* YOUR GOAL: Leaving out every picture, quote the data below exactly as it appears.
— START —
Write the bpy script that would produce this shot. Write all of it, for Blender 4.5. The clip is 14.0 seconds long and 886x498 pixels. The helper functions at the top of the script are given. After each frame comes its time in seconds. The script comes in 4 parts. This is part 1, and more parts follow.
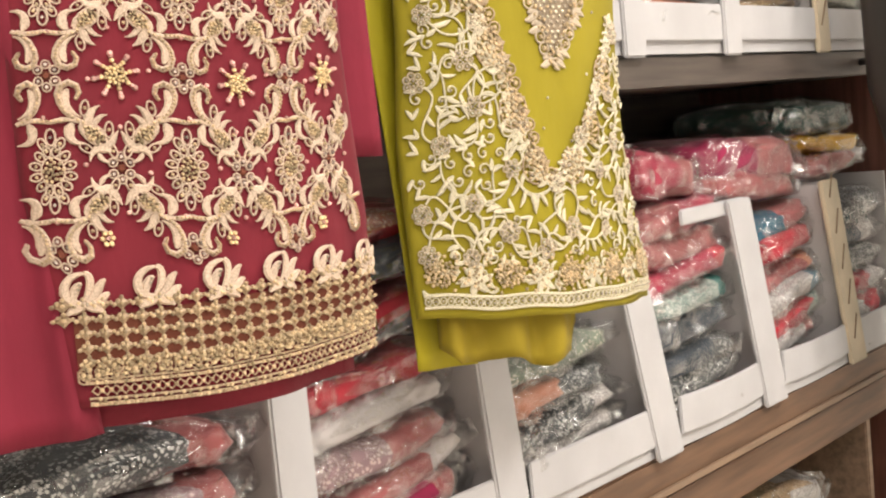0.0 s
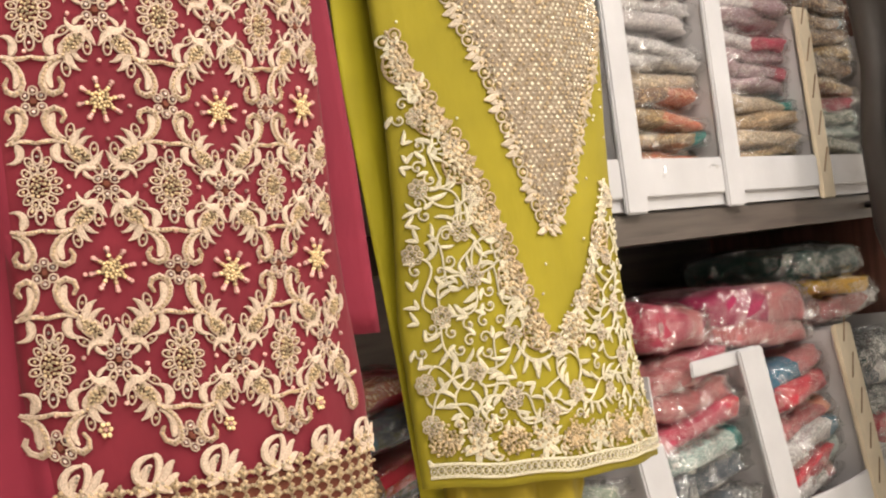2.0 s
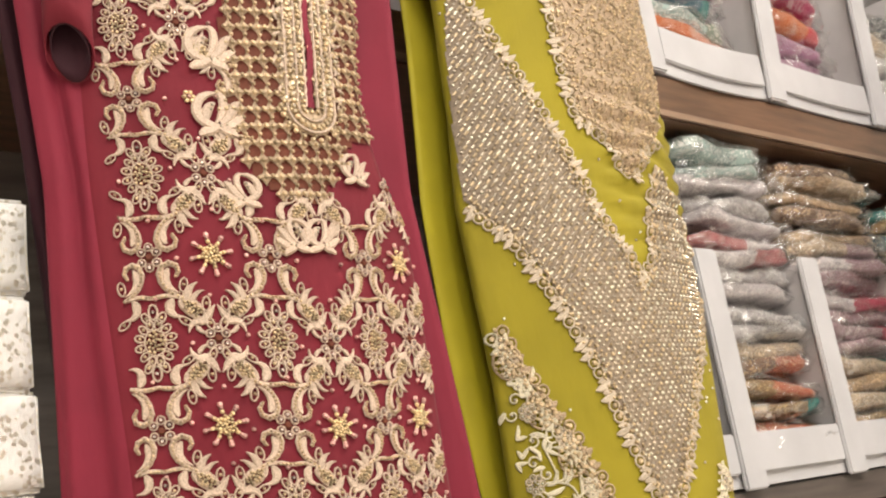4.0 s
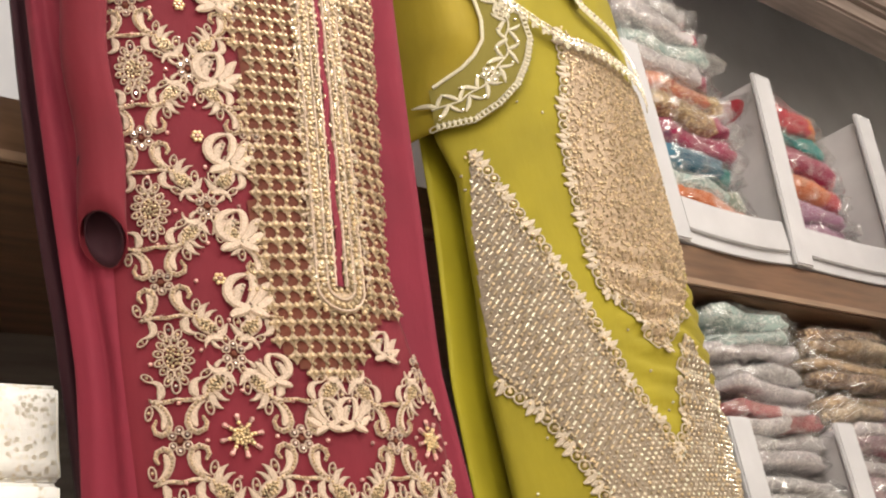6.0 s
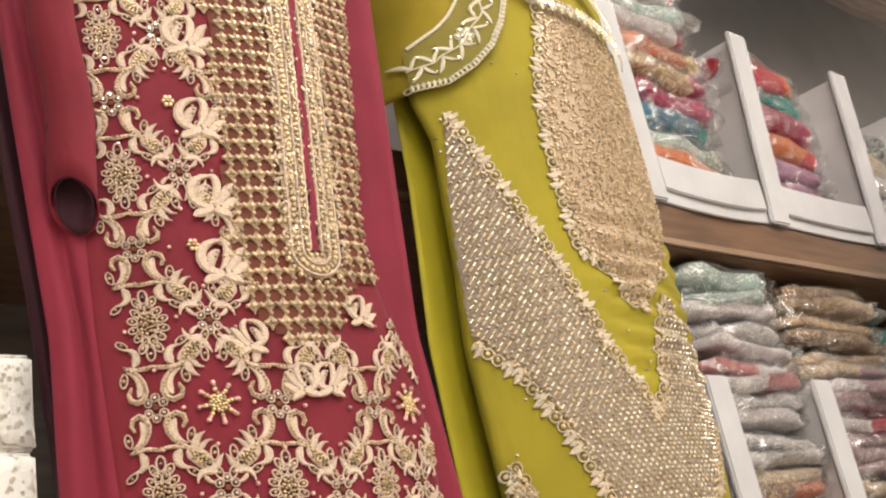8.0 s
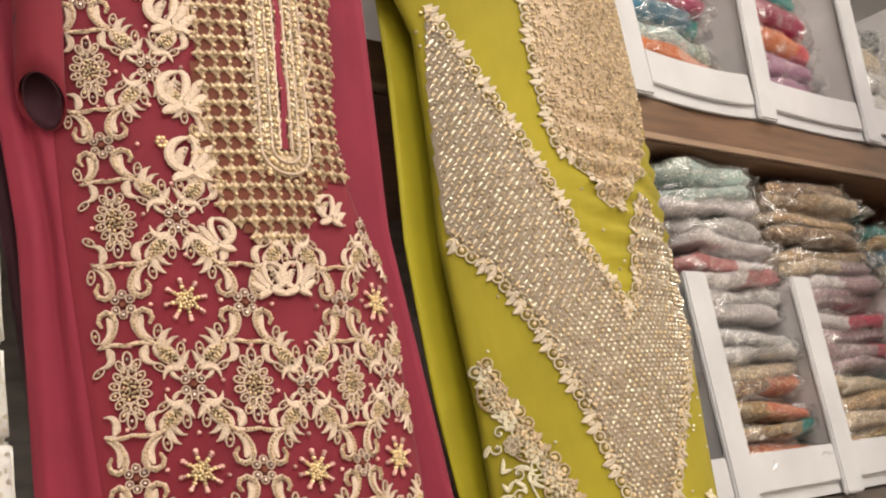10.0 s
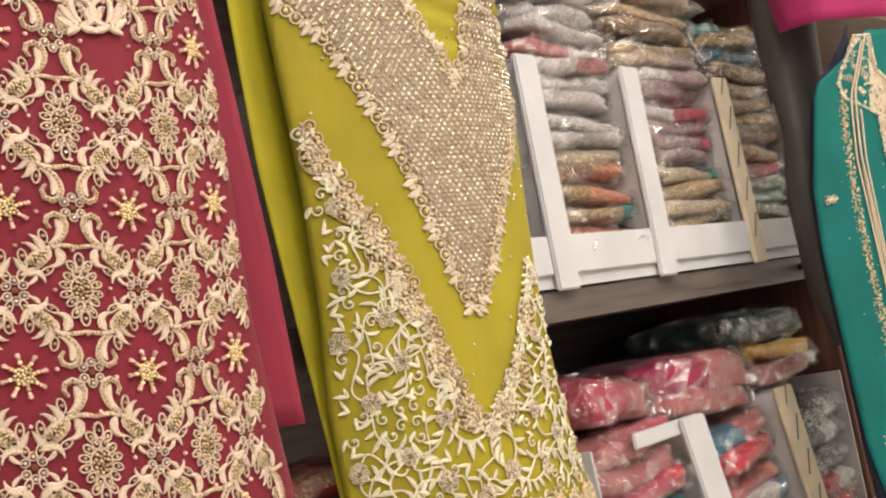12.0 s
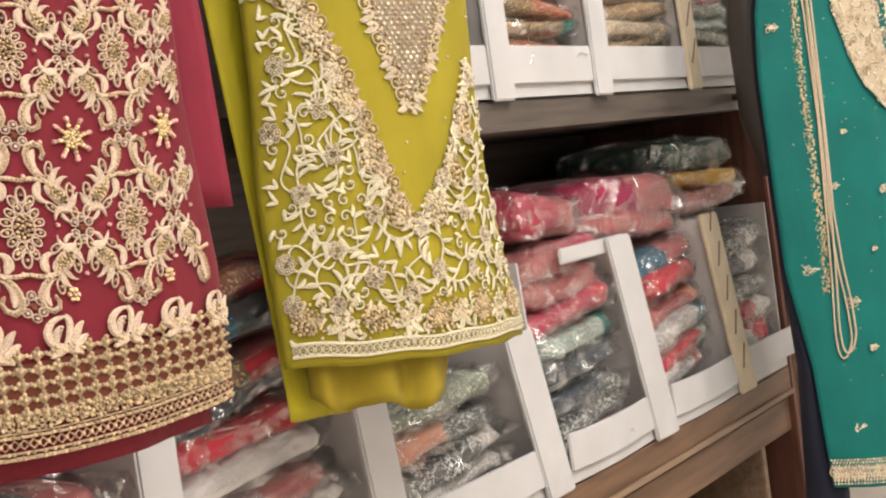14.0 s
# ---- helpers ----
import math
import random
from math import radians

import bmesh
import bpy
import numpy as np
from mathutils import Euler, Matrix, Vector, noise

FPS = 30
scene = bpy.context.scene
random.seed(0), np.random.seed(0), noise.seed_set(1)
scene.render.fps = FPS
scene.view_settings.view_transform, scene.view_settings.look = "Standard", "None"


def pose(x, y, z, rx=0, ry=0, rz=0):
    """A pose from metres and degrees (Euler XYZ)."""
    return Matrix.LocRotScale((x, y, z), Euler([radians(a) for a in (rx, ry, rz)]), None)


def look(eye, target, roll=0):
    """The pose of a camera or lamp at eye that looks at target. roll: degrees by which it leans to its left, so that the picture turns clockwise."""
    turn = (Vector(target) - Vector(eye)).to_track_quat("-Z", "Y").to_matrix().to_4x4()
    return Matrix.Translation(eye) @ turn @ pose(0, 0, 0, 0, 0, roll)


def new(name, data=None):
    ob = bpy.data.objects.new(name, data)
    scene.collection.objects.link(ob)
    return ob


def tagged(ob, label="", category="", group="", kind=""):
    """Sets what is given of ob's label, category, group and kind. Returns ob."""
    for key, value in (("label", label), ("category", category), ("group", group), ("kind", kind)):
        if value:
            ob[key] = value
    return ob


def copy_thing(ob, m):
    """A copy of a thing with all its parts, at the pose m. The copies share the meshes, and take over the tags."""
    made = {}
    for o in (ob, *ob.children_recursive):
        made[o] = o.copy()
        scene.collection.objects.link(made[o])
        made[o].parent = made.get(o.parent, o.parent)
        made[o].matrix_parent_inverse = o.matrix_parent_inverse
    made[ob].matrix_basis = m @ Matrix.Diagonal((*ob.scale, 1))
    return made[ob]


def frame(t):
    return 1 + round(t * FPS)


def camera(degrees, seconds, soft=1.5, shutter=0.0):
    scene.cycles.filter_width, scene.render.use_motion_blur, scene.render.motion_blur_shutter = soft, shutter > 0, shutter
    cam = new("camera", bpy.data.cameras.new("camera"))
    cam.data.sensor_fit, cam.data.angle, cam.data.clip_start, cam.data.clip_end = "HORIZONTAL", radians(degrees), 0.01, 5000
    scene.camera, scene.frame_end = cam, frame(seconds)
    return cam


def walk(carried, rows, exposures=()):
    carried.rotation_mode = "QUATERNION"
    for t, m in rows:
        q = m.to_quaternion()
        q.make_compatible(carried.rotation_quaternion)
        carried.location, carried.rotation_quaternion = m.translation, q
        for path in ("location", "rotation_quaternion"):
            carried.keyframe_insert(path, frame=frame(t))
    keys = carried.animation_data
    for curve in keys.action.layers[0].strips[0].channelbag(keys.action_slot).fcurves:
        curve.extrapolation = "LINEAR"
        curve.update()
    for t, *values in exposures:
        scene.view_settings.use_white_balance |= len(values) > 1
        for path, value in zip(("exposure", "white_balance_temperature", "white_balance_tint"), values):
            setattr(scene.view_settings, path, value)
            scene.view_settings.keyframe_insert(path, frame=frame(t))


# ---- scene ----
cam = camera(37.65, 14.0, 2.1)
PATH = [
    (0, (-0.006, -1.062, 1.054), (0.7636, -0.4295, 0.9672), -5.46),
    (0.5, (-0.010, -1.063, 1.060), (0.7330, -0.3989, 0.9778), -7.36),
    (1, (-0.008, -1.069, 1.062), (0.7487, -0.4172, 1.0038), -7.08),
    (1.5, (0.001, -1.079, 1.080), (0.7657, -0.4351, 1.0659), -6.63),
    (2, (0.003, -1.099, 1.083), (0.7693, -0.4570, 1.1063), -7.41),
    (2.5, (-0.010, -1.097, 1.085), (0.7362, -0.4333, 1.1438), -7.70),
    (3, (-0.017, -1.094, 1.104), (0.7164, -0.4220, 1.2035), -8.43),
    (3.5, (-0.013, -1.087, 1.125), (0.7131, -0.4179, 1.2794), -9.59),
    (4, (-0.015, -1.098, 1.124), (0.7042, -0.4423, 1.3545), -10.32),
    (4.2, (-0.020, -1.094, 1.122), (0.7038, -0.4497, 1.3696), -10.06),
    (6.3, (-0.018, -1.102, 1.132), (0.6708, -0.4781, 1.5020), -11.84),
    (6.5, (-0.019, -1.105, 1.135), (0.6701, -0.4864, 1.5137), -11.63),
    (7, (-0.024, -1.104, 1.140), (0.6618, -0.4923, 1.5351), -11.78),
    (7.5, (-0.016, -1.099, 1.137), (0.6846, -0.4881, 1.5056), -12.36),
    (8, (-0.011, -1.096, 1.129), (0.6967, -0.4708, 1.4573), -12.78),
    (8.2, (-0.011, -1.096, 1.125), (0.6985, -0.4640, 1.4357), -11.94),
    (10.3, (0.008, -1.128, 1.146), (0.7236, -0.4689, 1.3773), -11.10),
    (10.5, (0.010, -1.127, 1.138), (0.7279, -0.4672, 1.3613), -10.95),
    (11, (0.014, -1.132, 1.125), (0.7536, -0.4805, 1.2965), -11.50),
    (11.5, (0.019, -1.135, 1.096), (0.7931, -0.5123, 1.2111), -11.59),
    (12, (0.022, -1.129, 1.077), (0.8137, -0.5234, 1.1591), -10.89),
    (12.5, (0.029, -1.118, 1.062), (0.8280, -0.5181, 1.1142), -10.30),
    (13, (0.033, -1.118, 1.054), (0.8328, -0.5184, 1.0680), -9.31),
    (13.5, (0.031, -1.119, 1.042), (0.8307, -0.5188, 1.0220), -9.42),
    (14, (0.028, -1.112, 1.037), (0.8406, -0.5308, 0.9839), -8.08),
]
walk(cam, [(t, look(eye, target, roll)) for t, eye, target, roll in PATH], [(0.0, -0.44), (2.0, -0.51), (4.0, -0.71), (6.5, -0.78), (8.0, -0.79), (10.5, -0.76), (12.0, -0.62), (14.0, -0.57)])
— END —
* WRITTEN ANSWER:
Write the bpy script that would produce this shot. Write all of it, for Blender 4.5. The clip is 14.0 seconds long and 886x498 pixels. The helper functions at the top of the script are given. After each frame comes its time in seconds. The script comes in 4 parts. This is part 1, and more parts follow.
0.0 s
2.0 s
4.0 s
6.0 s
8.0 s
10.0 s
12.0 s
14.0 s
# ---- helpers ----
import math
import random
from math import radians

import bmesh
import bpy
import numpy as np
from mathutils import Euler, Matrix, Vector, noise

FPS = 30
scene = bpy.context.scene
random.seed(0), np.random.seed(0), noise.seed_set(1)
scene.render.fps = FPS
scene.view_settings.view_transform, scene.view_settings.look = "Standard", "None"


def pose(x, y, z, rx=0, ry=0, rz=0):
    """A pose from metres and degrees (Euler XYZ)."""
    return Matrix.LocRotScale((x, y, z), Euler([radians(a) for a in (rx, ry, rz)]), None)


def look(eye, target, roll=0):
    """The pose of a camera or lamp at eye that looks at target. roll: degrees by which it leans to its left, so that the picture turns clockwise."""
    turn = (Vector(target) - Vector(eye)).to_track_quat("-Z", "Y").to_matrix().to_4x4()
    return Matrix.Translation(eye) @ turn @ pose(0, 0, 0, 0, 0, roll)


def new(name, data=None):
    ob = bpy.data.objects.new(name, data)
    scene.collection.objects.link(ob)
    return ob


def tagged(ob, label="", category="", group="", kind=""):
    """Sets what is given of ob's label, category, group and kind. Returns ob."""
    for key, value in (("label", label), ("category", category), ("group", group), ("kind", kind)):
        if value:
            ob[key] = value
    return ob


def copy_thing(ob, m):
    """A copy of a thing with all its parts, at the pose m. The copies share the meshes, and take over the tags."""
    made = {}
    for o in (ob, *ob.children_recursive):
        made[o] = o.copy()
        scene.collection.objects.link(made[o])
        made[o].parent = made.get(o.parent, o.parent)
        made[o].matrix_parent_inverse = o.matrix_parent_inverse
    made[ob].matrix_basis = m @ Matrix.Diagonal((*ob.scale, 1))
    return made[ob]


def frame(t):
    return 1 + round(t * FPS)


def camera(degrees, seconds, soft=1.5, shutter=0.0):
    scene.cycles.filter_width, scene.render.use_motion_blur, scene.render.motion_blur_shutter = soft, shutter > 0, shutter
    cam = new("camera", bpy.data.cameras.new("camera"))
    cam.data.sensor_fit, cam.data.angle, cam.data.clip_start, cam.data.clip_end = "HORIZONTAL", radians(degrees), 0.01, 5000
    scene.camera, scene.frame_end = cam, frame(seconds)
    return cam


def walk(carried, rows, exposures=()):
    carried.rotation_mode = "QUATERNION"
    for t, m in rows:
        q = m.to_quaternion()
        q.make_compatible(carried.rotation_quaternion)
        carried.location, carried.rotation_quaternion = m.translation, q
        for path in ("location", "rotation_quaternion"):
            carried.keyframe_insert(path, frame=frame(t))
    keys = carried.animation_data
    for curve in keys.action.layers[0].strips[0].channelbag(keys.action_slot).fcurves:
        curve.extrapolation = "LINEAR"
        curve.update()
    for t, *values in exposures:
        scene.view_settings.use_white_balance |= len(values) > 1
        for path, value in zip(("exposure", "white_balance_temperature", "white_balance_tint"), values):
            setattr(scene.view_settings, path, value)
            scene.view_settings.keyframe_insert(path, frame=frame(t))


# ---- scene ----
cam = camera(37.65, 14.0, 2.1)
PATH = [
    (0, (-0.006, -1.062, 1.054), (0.7636, -0.4295, 0.9672), -5.46),
    (0.5, (-0.010, -1.063, 1.060), (0.7330, -0.3989, 0.9778), -7.36),
    (1, (-0.008, -1.069, 1.062), (0.7487, -0.4172, 1.0038), -7.08),
    (1.5, (0.001, -1.079, 1.080), (0.7657, -0.4351, 1.0659), -6.63),
    (2, (0.003, -1.099, 1.083), (0.7693, -0.4570, 1.1063), -7.41),
    (2.5, (-0.010, -1.097, 1.085), (0.7362, -0.4333, 1.1438), -7.70),
    (3, (-0.017, -1.094, 1.104), (0.7164, -0.4220, 1.2035), -8.43),
    (3.5, (-0.013, -1.087, 1.125), (0.7131, -0.4179, 1.2794), -9.59),
    (4, (-0.015, -1.098, 1.124), (0.7042, -0.4423, 1.3545), -10.32),
    (4.2, (-0.020, -1.094, 1.122), (0.7038, -0.4497, 1.3696), -10.06),
    (6.3, (-0.018, -1.102, 1.132), (0.6708, -0.4781, 1.5020), -11.84),
    (6.5, (-0.019, -1.105, 1.135), (0.6701, -0.4864, 1.5137), -11.63),
    (7, (-0.024, -1.104, 1.140), (0.6618, -0.4923, 1.5351), -11.78),
    (7.5, (-0.016, -1.099, 1.137), (0.6846, -0.4881, 1.5056), -12.36),
    (8, (-0.011, -1.096, 1.129), (0.6967, -0.4708, 1.4573), -12.78),
    (8.2, (-0.011, -1.096, 1.125), (0.6985, -0.4640, 1.4357), -11.94),
    (10.3, (0.008, -1.128, 1.146), (0.7236, -0.4689, 1.3773), -11.10),
    (10.5, (0.010, -1.127, 1.138), (0.7279, -0.4672, 1.3613), -10.95),
    (11, (0.014, -1.132, 1.125), (0.7536, -0.4805, 1.2965), -11.50),
    (11.5, (0.019, -1.135, 1.096), (0.7931, -0.5123, 1.2111), -11.59),
    (12, (0.022, -1.129, 1.077), (0.8137, -0.5234, 1.1591), -10.89),
    (12.5, (0.029, -1.118, 1.062), (0.8280, -0.5181, 1.1142), -10.30),
    (13, (0.033, -1.118, 1.054), (0.8328, -0.5184, 1.0680), -9.31),
    (13.5, (0.031, -1.119, 1.042), (0.8307, -0.5188, 1.0220), -9.42),
    (14, (0.028, -1.112, 1.037), (0.8406, -0.5308, 0.9839), -8.08),
]
walk(cam, [(t, look(eye, target, roll)) for t, eye, target, roll in PATH], [(0.0, -0.44), (2.0, -0.51), (4.0, -0.71), (6.5, -0.78), (8.0, -0.79), (10.5, -0.76), (12.0, -0.62), (14.0, -0.57)])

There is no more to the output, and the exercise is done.